Wednesday, December 17, 2008

Did you Get $5 in the Mail? From the Department of Transportation?

KEY WEST, Fla. - Imagine opening up an envelope and finding cold, hard cash inside. You'd think it was a scam too, wouldn't you?

Thousands of people are receiving $5 bills in a letter asking for personal information.

Key West, Florida resident Cory Held said she was surprised when she received the money.

"And it was this $5 bill," Held explained. "It just fell out!"

Held, a real estate agent, said the envelope containing the crisp $5 bill was addressed to "resident."

She said she was standing in her kitchen where she routinely opens the daily mail.

When she saw the money, she thought it was a scam.

The letter claimed to be from the U.S. Department of Transportation.

The $5 was an incentive to take a call from an operator and to fill out a questionnaire for personal information about "driving habits," according to the letter.

"Oh my God," she said. "I suddenly went crazy."

Held said she was cautious because there are a lot of scams, but the letter was real.

The federal government is sending out 31,000 $5 bills randomly across America.

"It's not a scam," said Ian Grossman, an associate administrator with the U.S. Department of Transportation.

Grossman argues that the $20 million survey, done every four years, helps determine a $40 billion budget.
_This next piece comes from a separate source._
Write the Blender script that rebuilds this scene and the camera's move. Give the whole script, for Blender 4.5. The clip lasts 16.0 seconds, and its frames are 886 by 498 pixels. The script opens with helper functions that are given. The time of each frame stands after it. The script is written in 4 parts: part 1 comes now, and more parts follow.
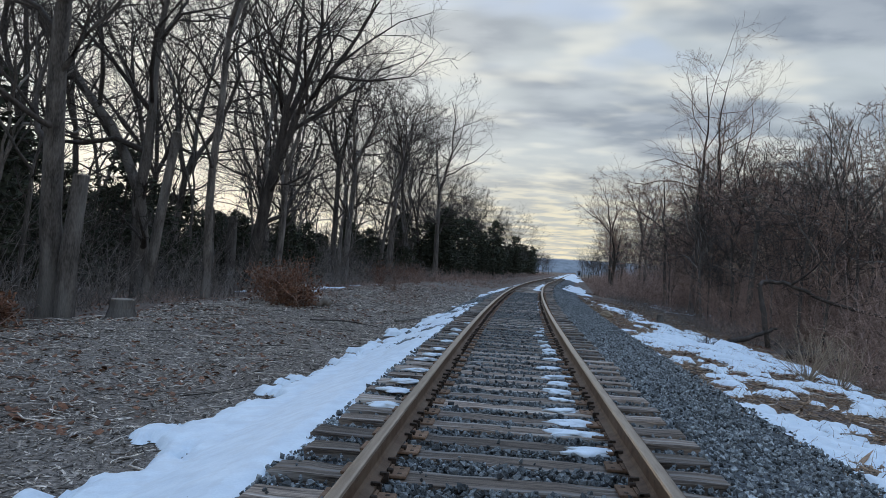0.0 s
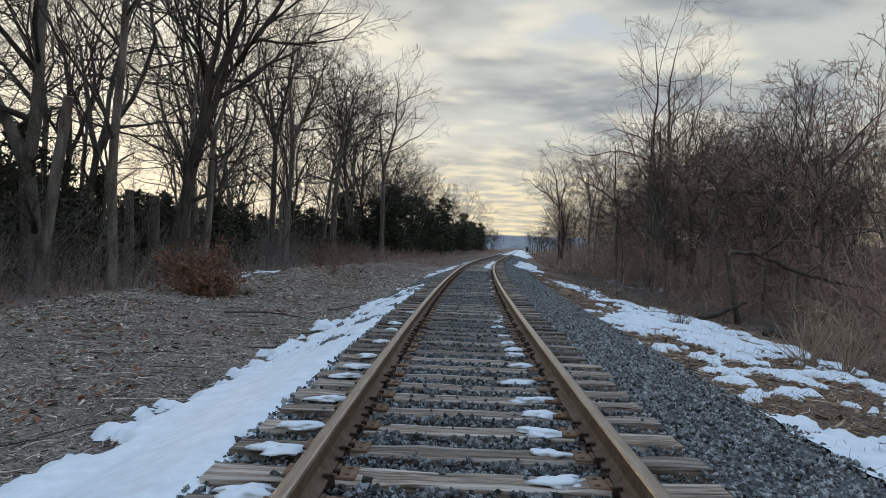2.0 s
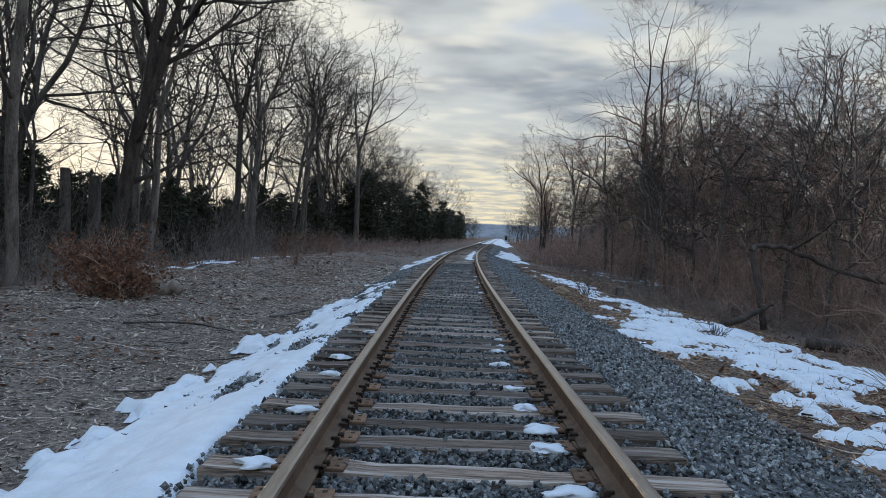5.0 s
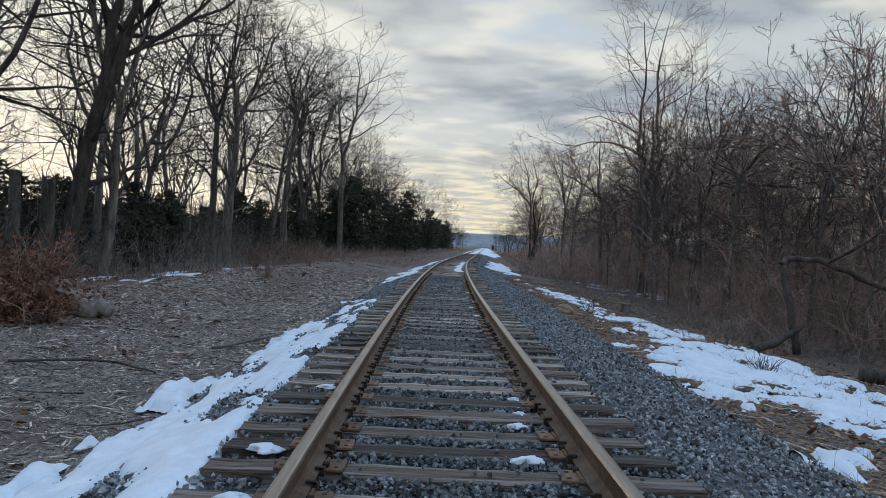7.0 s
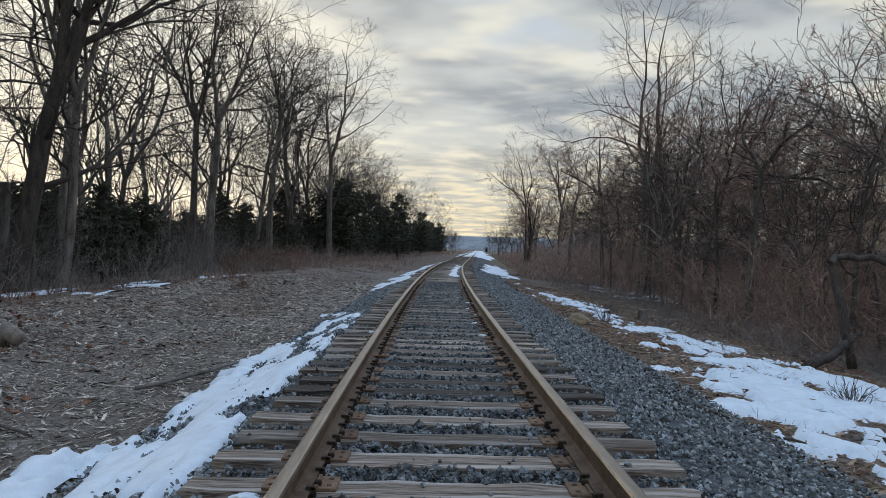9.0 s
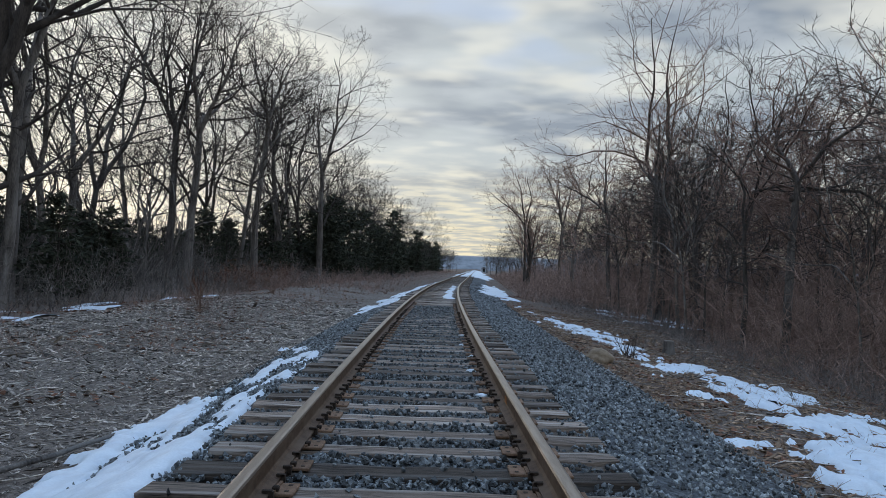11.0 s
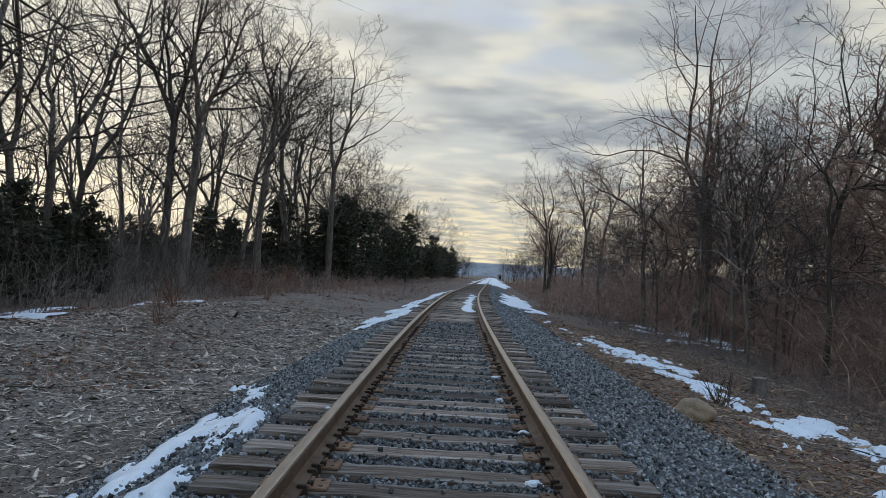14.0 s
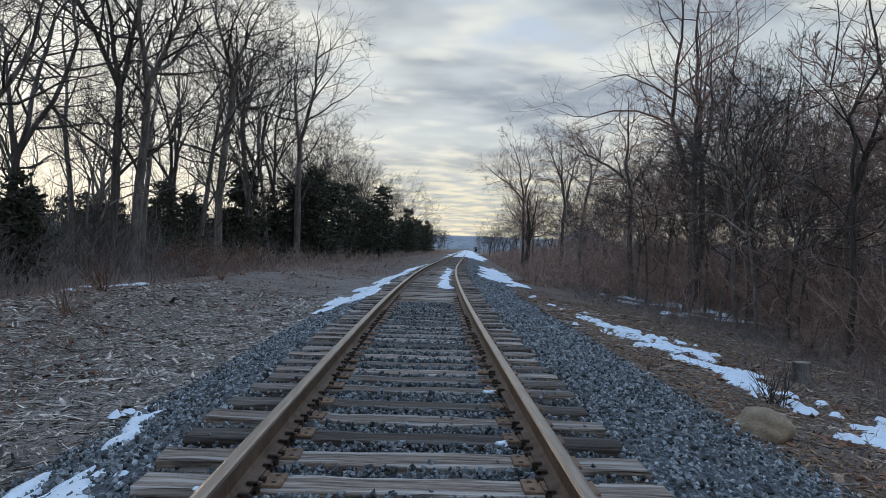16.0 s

He concedes that they have received some curious calls.

"Well, understandably it's the rare day when the government sends you money as opposed to asking for you to send them money," he said. "So I think that would raise some eyebrows."

Held said that when she learned it was not a scam, she was upset.

"I got even angrier because for the government to spend this kind of money on a mailer like this just infuriated me even more," she said.

She said she showed her co-workers.

"And how do I get one?" a co-worker asked.

"Maybe this is a new stimulus plan," another co-worker joked.

Held and others thought that given the economic crisis, the timing was poor.

Grossman disagreed.

"The reality is that participation has increased and we're getting the data we need to make decisions for America's transportation future." Grossman said.

After Held and her husband agreed to fill out the survey, which arrived priority mail with a $4.80 postmark, they each received $4 more, which was inside the envelope.